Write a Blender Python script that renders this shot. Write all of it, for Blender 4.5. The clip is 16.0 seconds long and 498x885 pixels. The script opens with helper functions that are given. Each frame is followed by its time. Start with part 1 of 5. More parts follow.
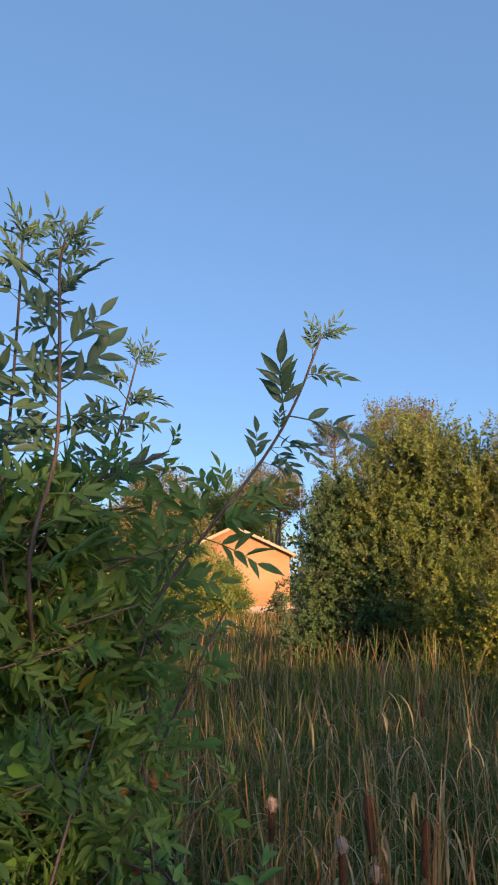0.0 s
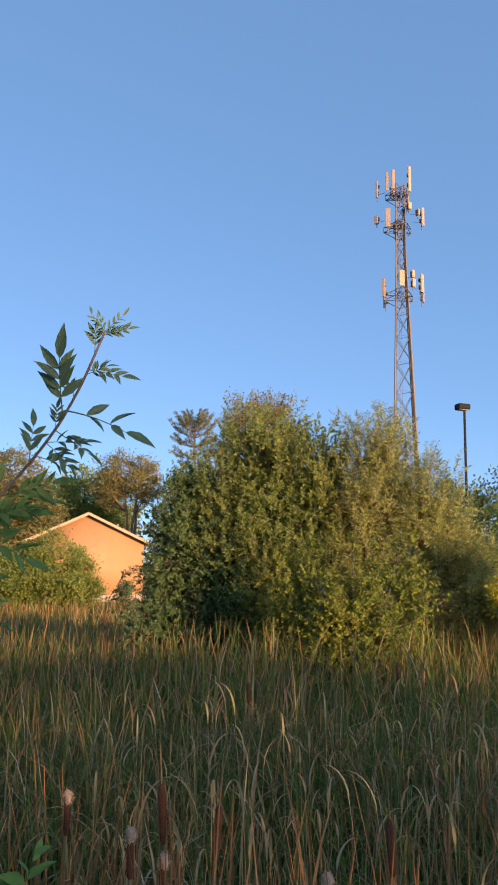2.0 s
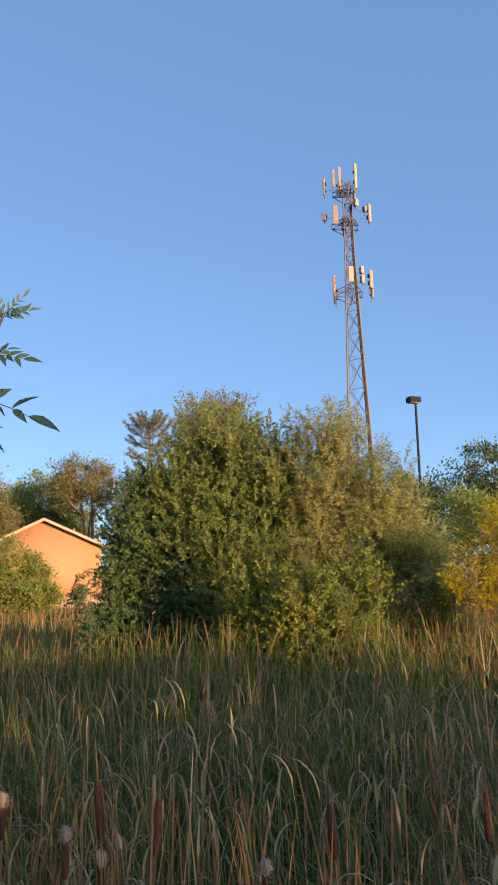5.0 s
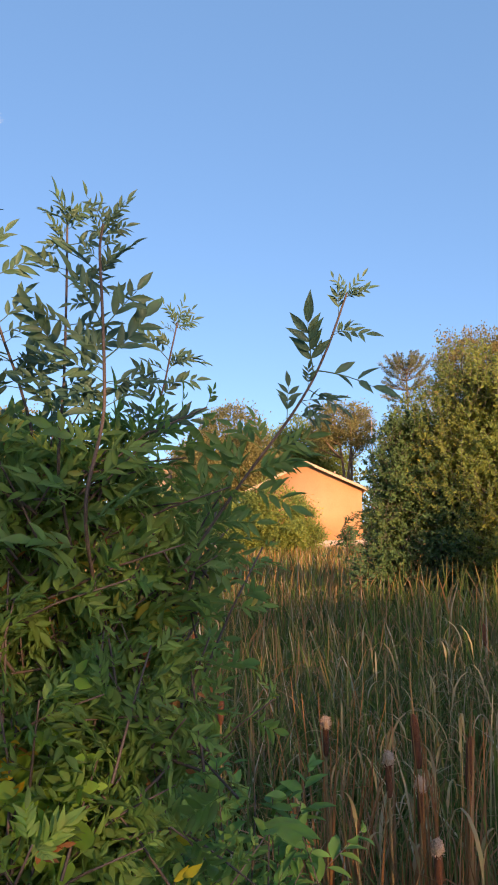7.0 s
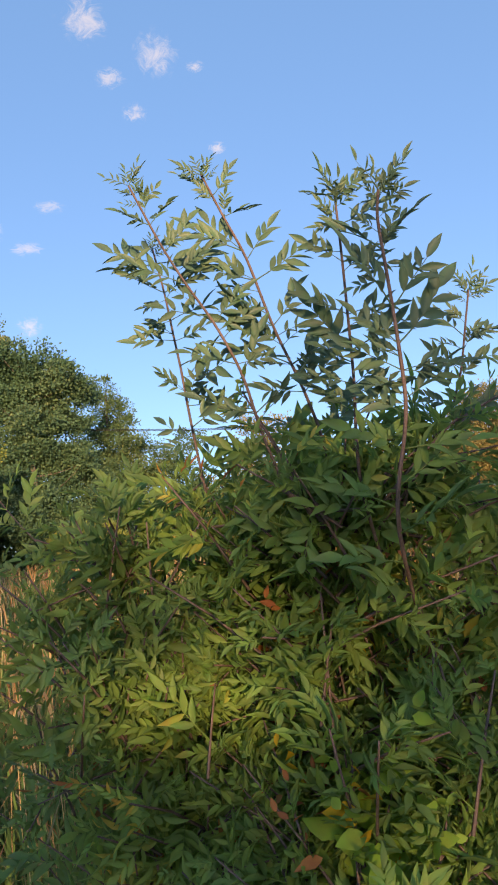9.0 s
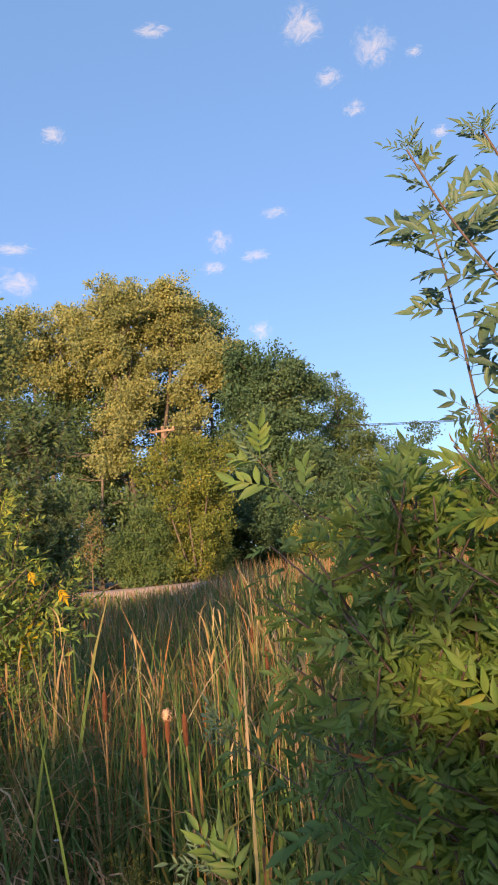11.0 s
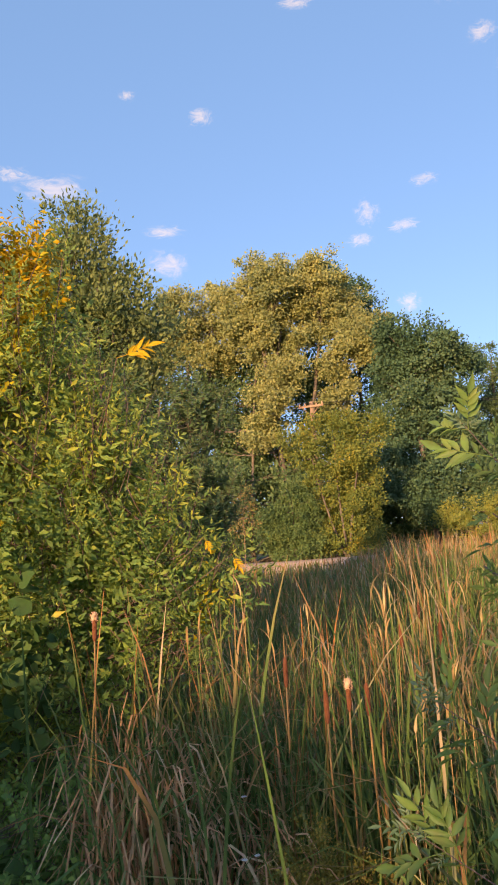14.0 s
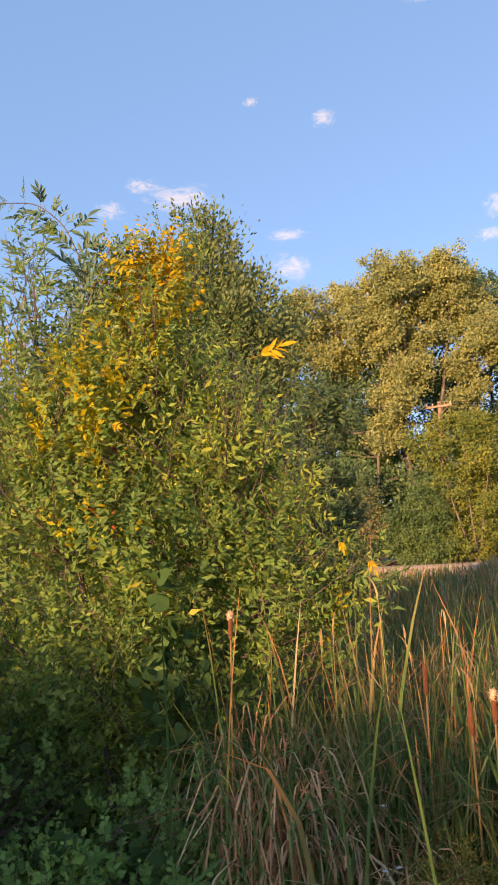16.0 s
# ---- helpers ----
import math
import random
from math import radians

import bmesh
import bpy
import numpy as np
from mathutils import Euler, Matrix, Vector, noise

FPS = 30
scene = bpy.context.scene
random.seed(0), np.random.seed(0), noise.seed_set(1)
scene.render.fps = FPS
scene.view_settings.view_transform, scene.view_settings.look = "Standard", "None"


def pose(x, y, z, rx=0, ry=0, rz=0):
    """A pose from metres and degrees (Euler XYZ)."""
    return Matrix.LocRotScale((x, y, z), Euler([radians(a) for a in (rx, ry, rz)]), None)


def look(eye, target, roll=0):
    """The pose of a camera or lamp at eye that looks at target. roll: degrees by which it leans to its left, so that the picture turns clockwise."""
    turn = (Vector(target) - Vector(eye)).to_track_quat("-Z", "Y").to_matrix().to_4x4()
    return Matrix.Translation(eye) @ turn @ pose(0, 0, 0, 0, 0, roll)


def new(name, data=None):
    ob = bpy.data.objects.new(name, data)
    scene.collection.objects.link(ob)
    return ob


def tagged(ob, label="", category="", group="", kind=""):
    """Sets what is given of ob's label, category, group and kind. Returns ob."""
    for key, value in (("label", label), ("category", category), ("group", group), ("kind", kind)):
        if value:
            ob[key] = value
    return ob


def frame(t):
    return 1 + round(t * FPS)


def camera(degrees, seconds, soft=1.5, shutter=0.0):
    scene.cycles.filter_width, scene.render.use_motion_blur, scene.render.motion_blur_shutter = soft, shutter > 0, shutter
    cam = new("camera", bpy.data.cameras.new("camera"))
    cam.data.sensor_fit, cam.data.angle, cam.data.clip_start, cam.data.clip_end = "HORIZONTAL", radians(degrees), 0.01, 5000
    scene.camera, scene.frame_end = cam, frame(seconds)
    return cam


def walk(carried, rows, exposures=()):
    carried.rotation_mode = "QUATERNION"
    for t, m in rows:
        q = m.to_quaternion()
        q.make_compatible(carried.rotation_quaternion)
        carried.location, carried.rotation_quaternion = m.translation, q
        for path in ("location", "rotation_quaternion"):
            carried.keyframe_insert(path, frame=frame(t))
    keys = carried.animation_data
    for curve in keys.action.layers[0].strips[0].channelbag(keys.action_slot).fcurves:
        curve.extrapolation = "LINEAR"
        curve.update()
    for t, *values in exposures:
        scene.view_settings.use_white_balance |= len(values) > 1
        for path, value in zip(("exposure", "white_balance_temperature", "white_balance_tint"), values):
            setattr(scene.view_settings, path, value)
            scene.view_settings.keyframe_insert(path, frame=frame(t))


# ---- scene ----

WHAT YOU WILL DO ▸
Reproduce every line exactly and omit all pictures.

FULL ANSWER ▸
Write a Blender Python script that renders this shot. Write all of it, for Blender 4.5. The clip is 16.0 seconds long and 498x885 pixels. The script opens with helper functions that are given. Each frame is followed by its time. Start with part 1 of 5. More parts follow.
0.0 s
2.0 s
5.0 s
7.0 s
9.0 s
11.0 s
14.0 s
16.0 s
# ---- helpers ----
import math
import random
from math import radians

import bmesh
import bpy
import numpy as np
from mathutils import Euler, Matrix, Vector, noise

FPS = 30
scene = bpy.context.scene
random.seed(0), np.random.seed(0), noise.seed_set(1)
scene.render.fps = FPS
scene.view_settings.view_transform, scene.view_settings.look = "Standard", "None"


def pose(x, y, z, rx=0, ry=0, rz=0):
    """A pose from metres and degrees (Euler XYZ)."""
    return Matrix.LocRotScale((x, y, z), Euler([radians(a) for a in (rx, ry, rz)]), None)


def look(eye, target, roll=0):
    """The pose of a camera or lamp at eye that looks at target. roll: degrees by which it leans to its left, so that the picture turns clockwise."""
    turn = (Vector(target) - Vector(eye)).to_track_quat("-Z", "Y").to_matrix().to_4x4()
    return Matrix.Translation(eye) @ turn @ pose(0, 0, 0, 0, 0, roll)


def new(name, data=None):
    ob = bpy.data.objects.new(name, data)
    scene.collection.objects.link(ob)
    return ob


def tagged(ob, label="", category="", group="", kind=""):
    """Sets what is given of ob's label, category, group and kind. Returns ob."""
    for key, value in (("label", label), ("category", category), ("group", group), ("kind", kind)):
        if value:
            ob[key] = value
    return ob


def frame(t):
    return 1 + round(t * FPS)


def camera(degrees, seconds, soft=1.5, shutter=0.0):
    scene.cycles.filter_width, scene.render.use_motion_blur, scene.render.motion_blur_shutter = soft, shutter > 0, shutter
    cam = new("camera", bpy.data.cameras.new("camera"))
    cam.data.sensor_fit, cam.data.angle, cam.data.clip_start, cam.data.clip_end = "HORIZONTAL", radians(degrees), 0.01, 5000
    scene.camera, scene.frame_end = cam, frame(seconds)
    return cam


def walk(carried, rows, exposures=()):
    carried.rotation_mode = "QUATERNION"
    for t, m in rows:
        q = m.to_quaternion()
        q.make_compatible(carried.rotation_quaternion)
        carried.location, carried.rotation_quaternion = m.translation, q
        for path in ("location", "rotation_quaternion"):
            carried.keyframe_insert(path, frame=frame(t))
    keys = carried.animation_data
    for curve in keys.action.layers[0].strips[0].channelbag(keys.action_slot).fcurves:
        curve.extrapolation = "LINEAR"
        curve.update()
    for t, *values in exposures:
        scene.view_settings.use_white_balance |= len(values) > 1
        for path, value in zip(("exposure", "white_balance_temperature", "white_balance_tint"), values):
            setattr(scene.view_settings, path, value)
            scene.view_settings.keyframe_insert(path, frame=frame(t))


# ---- scene ----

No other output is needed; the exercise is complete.